We hired Max to work as a research assistant on the PARC initiative throughout the summer and for the duration of his senior year. In this role he conducted community-based research with faculty, actively engaged with residents in the Near West Side, and created ways for other Marquette students and student organizations to participate in PARC.
Working with Dr. Amber Wichowsky and the MU Democracy Lab, Max helped measure and develop strategies to increase civic engagement in the Near West Side. He was responsible for organizing a group of students to administer surveys to collect data on civic engagement. With the data gathered, he worked closely with Dr. Wichowsky to analyze the data and develop recommendations for PARC.
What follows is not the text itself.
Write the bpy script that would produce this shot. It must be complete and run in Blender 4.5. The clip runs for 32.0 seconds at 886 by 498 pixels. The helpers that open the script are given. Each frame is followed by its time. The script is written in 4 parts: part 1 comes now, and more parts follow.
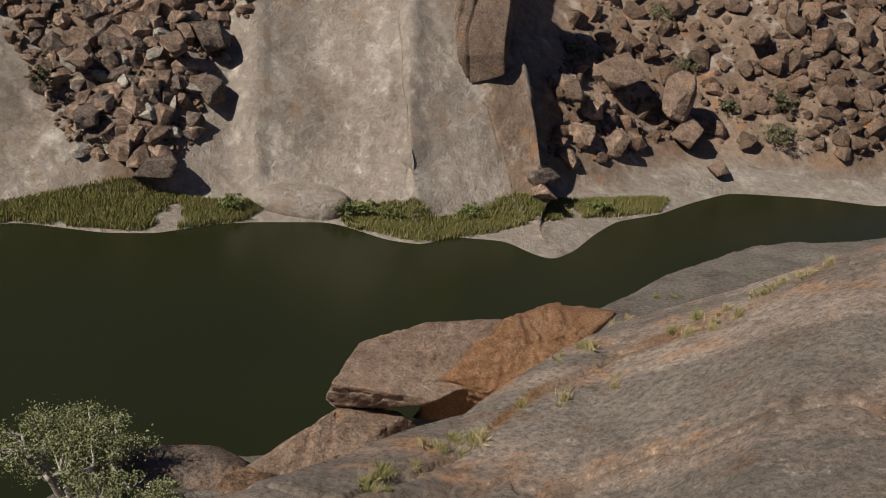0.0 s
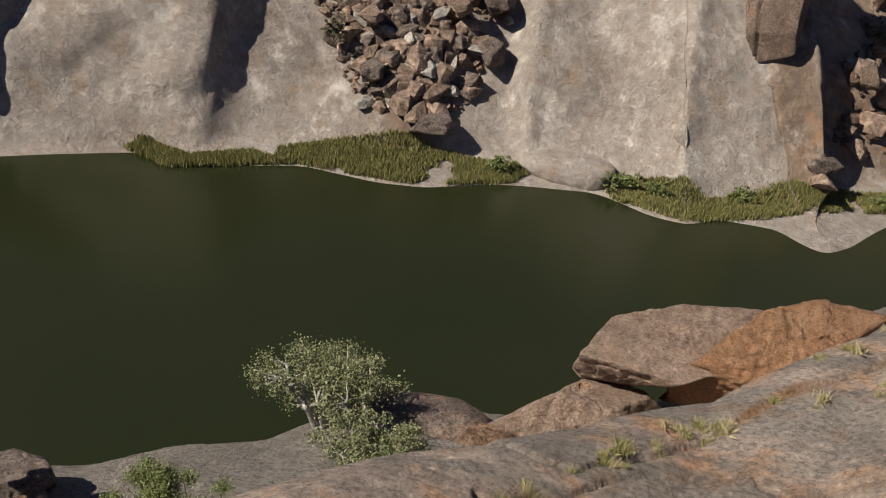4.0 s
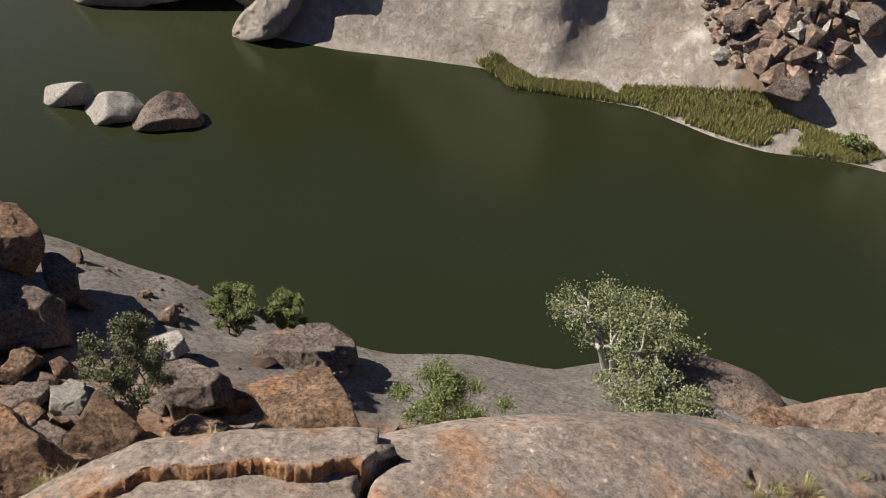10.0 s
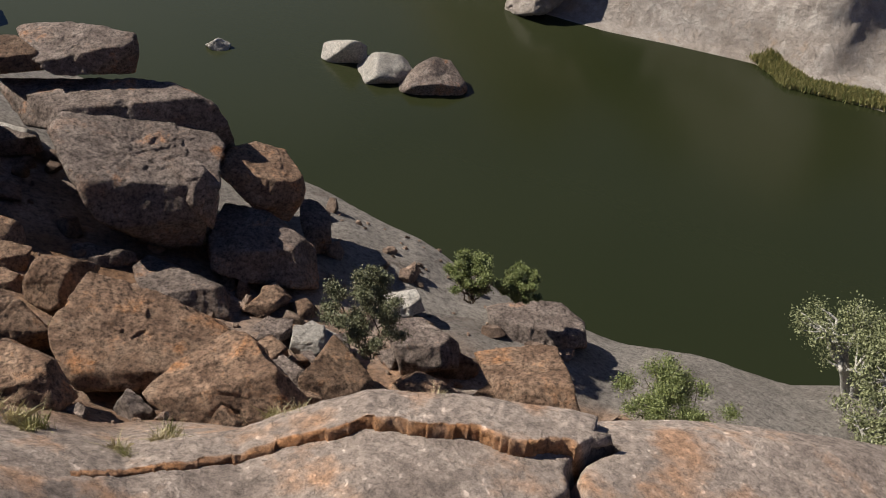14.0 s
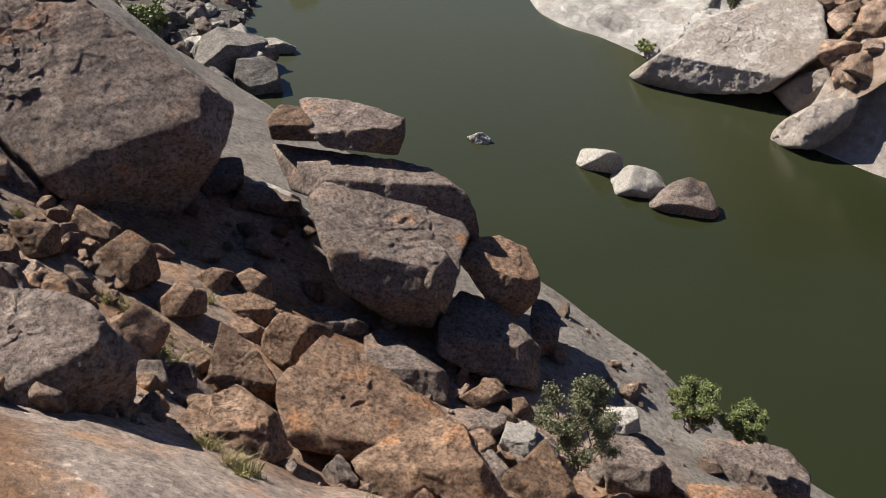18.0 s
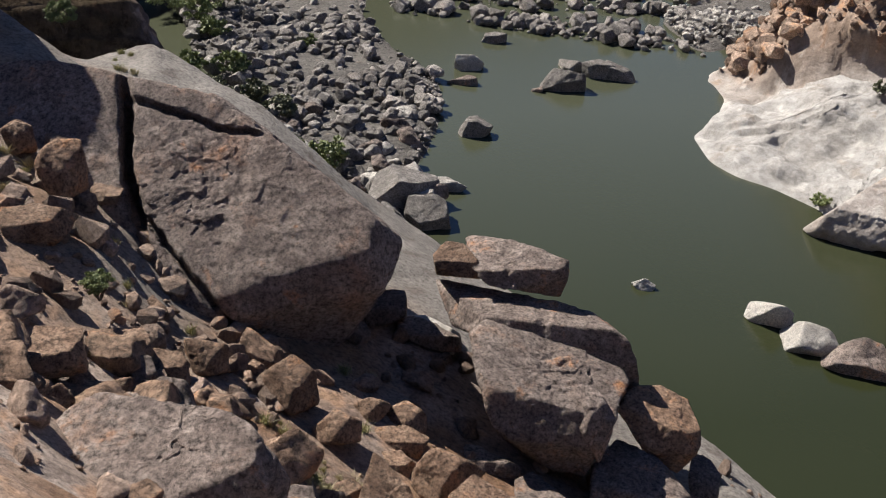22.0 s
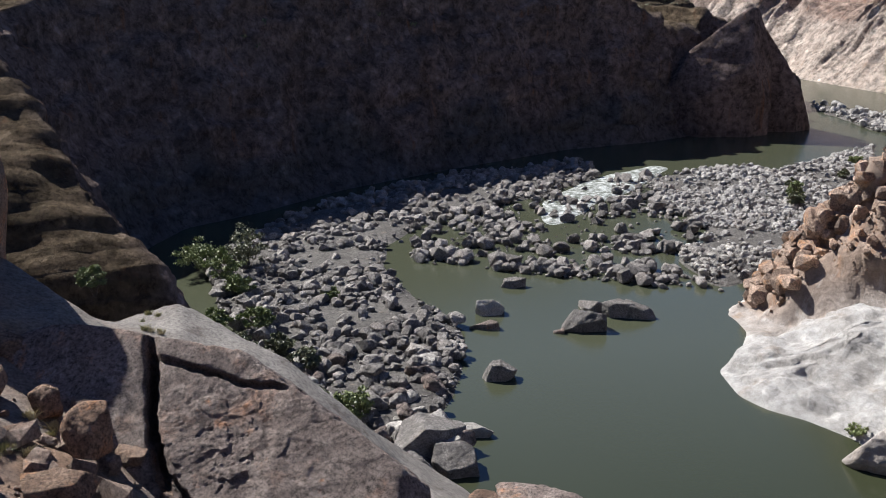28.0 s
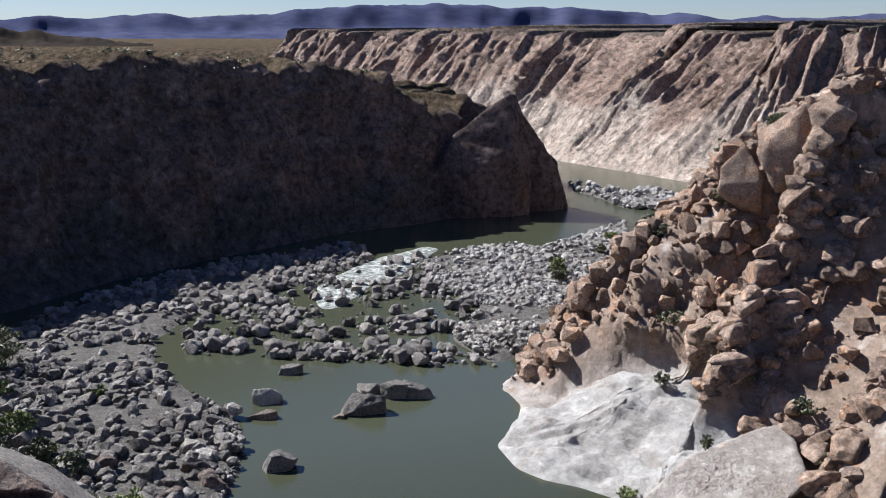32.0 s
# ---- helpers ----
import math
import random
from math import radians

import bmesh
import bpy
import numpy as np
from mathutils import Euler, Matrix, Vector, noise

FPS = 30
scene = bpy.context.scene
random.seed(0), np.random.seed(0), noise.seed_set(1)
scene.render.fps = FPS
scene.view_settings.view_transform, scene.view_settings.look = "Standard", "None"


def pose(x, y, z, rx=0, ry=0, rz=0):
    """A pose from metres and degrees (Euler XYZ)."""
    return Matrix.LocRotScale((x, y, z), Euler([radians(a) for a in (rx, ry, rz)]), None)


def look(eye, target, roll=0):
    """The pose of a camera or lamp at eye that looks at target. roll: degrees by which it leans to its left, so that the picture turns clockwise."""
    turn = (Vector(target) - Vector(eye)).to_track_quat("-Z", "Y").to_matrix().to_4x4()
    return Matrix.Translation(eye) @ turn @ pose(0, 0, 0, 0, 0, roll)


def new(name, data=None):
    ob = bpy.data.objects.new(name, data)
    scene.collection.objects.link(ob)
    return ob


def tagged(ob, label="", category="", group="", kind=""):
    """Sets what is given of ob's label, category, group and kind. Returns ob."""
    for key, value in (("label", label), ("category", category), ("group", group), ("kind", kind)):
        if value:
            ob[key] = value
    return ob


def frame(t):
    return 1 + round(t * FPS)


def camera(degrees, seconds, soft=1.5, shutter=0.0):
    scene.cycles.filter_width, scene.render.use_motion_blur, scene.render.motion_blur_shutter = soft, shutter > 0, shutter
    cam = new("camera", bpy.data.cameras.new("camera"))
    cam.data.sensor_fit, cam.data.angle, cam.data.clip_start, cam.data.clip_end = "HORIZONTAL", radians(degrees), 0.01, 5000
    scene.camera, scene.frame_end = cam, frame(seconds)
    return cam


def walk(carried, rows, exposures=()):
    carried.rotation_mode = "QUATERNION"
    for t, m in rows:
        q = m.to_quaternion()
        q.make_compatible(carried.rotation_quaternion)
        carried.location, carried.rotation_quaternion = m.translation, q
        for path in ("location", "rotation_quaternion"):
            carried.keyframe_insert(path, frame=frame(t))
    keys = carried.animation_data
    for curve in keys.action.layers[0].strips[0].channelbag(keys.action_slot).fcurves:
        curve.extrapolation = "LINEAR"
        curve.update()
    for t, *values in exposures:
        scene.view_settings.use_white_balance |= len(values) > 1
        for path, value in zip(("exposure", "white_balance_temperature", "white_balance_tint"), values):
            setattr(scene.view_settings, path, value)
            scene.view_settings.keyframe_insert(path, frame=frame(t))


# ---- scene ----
# The camera turns on one spot on the rim, 50 m above the river: seconds, pitch, roll, yaw.
cam = camera(44.73, 32.0, soft=1.0)
EYE = 50.0
ROWS = [
    (0.0, -28.16, -8.37, 4.57),
    (0.5, -28.45, -8.88, 6.62),
    (1.0, -28.81, -8.98, 8.44),
    (1.5, -29.1, -8.56, 10.36),
    (2.0, -29.79, -7.95, 12.33),
    (2.5, -30.59, -7.15, 14.85),
    (3.0, -30.91, -6.87, 16.49),
    (3.5, -31.29, -6.63, 18.37),
    (5.5, -33.57, -6.88, 24.39),
    (6.0, -34.14, -6.8, 28.51),
    (6.5, -35.63, -6.93, 32.01),
    (7.0, -36.39, -6.65, 33.91),
    (7.5, -36.88, -6.83, 35.79),
    (8.0, -37.53, -6.52, 36.64),
    (8.5, -37.91, -6.95, 38.14),
    (9.0, -37.56, -7.3, 39.11),
    (9.5, -37.6, -6.78, 39.73),
    (10.0, -37.39, -6.42, 40.0),
    (10.5, -37.72, -5.86, 41.54),
    (11.0, -39.29, -5.08, 43.48),
    (11.5, -40.57, -4.69, 44.76),
    (12.0, -40.9, -4.24, 46.05),
    (12.5, -40.75, -4.84, 47.41),
    (13.0, -40.92, -4.35, 50.6),
    (13.5, -40.43, -4.35, 52.27),
    (14.0, -39.84, -4.31, 54.75),
    (14.5, -39.14, -4.02, 57.6),
    (15.0, -37.86, -3.86, 60.52),
    (15.5, -37.33, -3.85, 62.66),
    (17.5, -35.6, -4.07, 68.21),
    (18.0, -35.46, -3.95, 70.07),
    (18.5, -34.83, -4.11, 72.3),
    (19.0, -33.94, -4.23, 74.47),
    (19.5, -33.25, -4.17, 76.39),
    (20.0, -32.38, -4.39, 78.41),
    (20.5, -31.47, -4.14, 79.11),
    (21.0, -30.28, -3.37, 79.59),
    (21.5, -29.35, -2.8, 79.73),
    (22.0, -28.53, -2.35, 79.12),
    (22.5, -28.26, -2.29, 79.16),
    (23.0, -27.71, -2.22, 78.95),
    (23.5, -27.09, -2.35, 77.45),
    (24.0, -26.59, -3.18, 77.77),
    (24.5, -27.0, -3.57, 79.04),
    (25.0, -26.66, -2.57, 80.13),
    (25.5, -23.33, -1.67, 81.64),
    (26.0, -21.9, -0.71, 82.97),
    (26.5, -18.82, 0.27, 82.76),
    (28.5, -15.24, 0.65, 78.73),
    (29.0, -15.1, 0.5, 77.55),
    (29.5, -14.16, -0.08, 75.48),
    (30.0, -13.28, -0.14, 73.63),
    (30.5, -12.79, -0.14, 71.52),
    (31.0, -12.32, -0.36, 69.92),
    (31.5, -11.62, -0.46, 68.27),
    (32.0, -11.07, 0.0, 67.19),
]

walk(cam, [(t, pose(0, 0, EYE, 90 + pitch, roll, yaw)) for t, pitch, roll, yaw in ROWS],
     [(0, 0.02, 7300, 10), (2, 0.05, 7200, 10), (3, 0.22, 7200, 10), (6, 0.66, 7000, 10), (10, 0.78, 6950, 10), (13, 0.66, 6900, 10), (14.2, 0.76, 6850, 10), (15.2, 1.02, 6850, 10), (20, 1.2, 6700, 10), (26, 1.24, 6300, 10), (32, 1.22, 5900, 10)])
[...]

They then shared the research on the role of community voices in public development with audiences beyond Milwaukee. Max presented with faculty and staff at three academic conferences over the past year.
Max also frequently assisted with trainings for various programs facilitated through PARC. One such program is the Good Neighbor Program which works with landlords to maintain safe and desirable living conditions. Max participated in a walk-through in which landlords and community organizers learned about internal and external property conditions that should be improved and which qualify a landlord for a “Good Neighbor” designation.
The last of Max’s responsibilities was to recruit students and student organizations to participate in PARC programs. Many of these programs were neighborhood cleanups that provided Marquette students the opportunity to explore the Near West Side beyond the campus boundaries and interact with their neighbors. Over 25 students participated in a cleanup as part of their freshman orientation. In another project over 100 students and residents joined Max in building a playground at Merill Park.
Student, faculty, and staff participation in PARC through the Center for Peacemaking exemplifies the contributions each of these groups can make when partnering with community organizations and leaders to implement violence prevention programs and practice applied nonviolent peacemaking.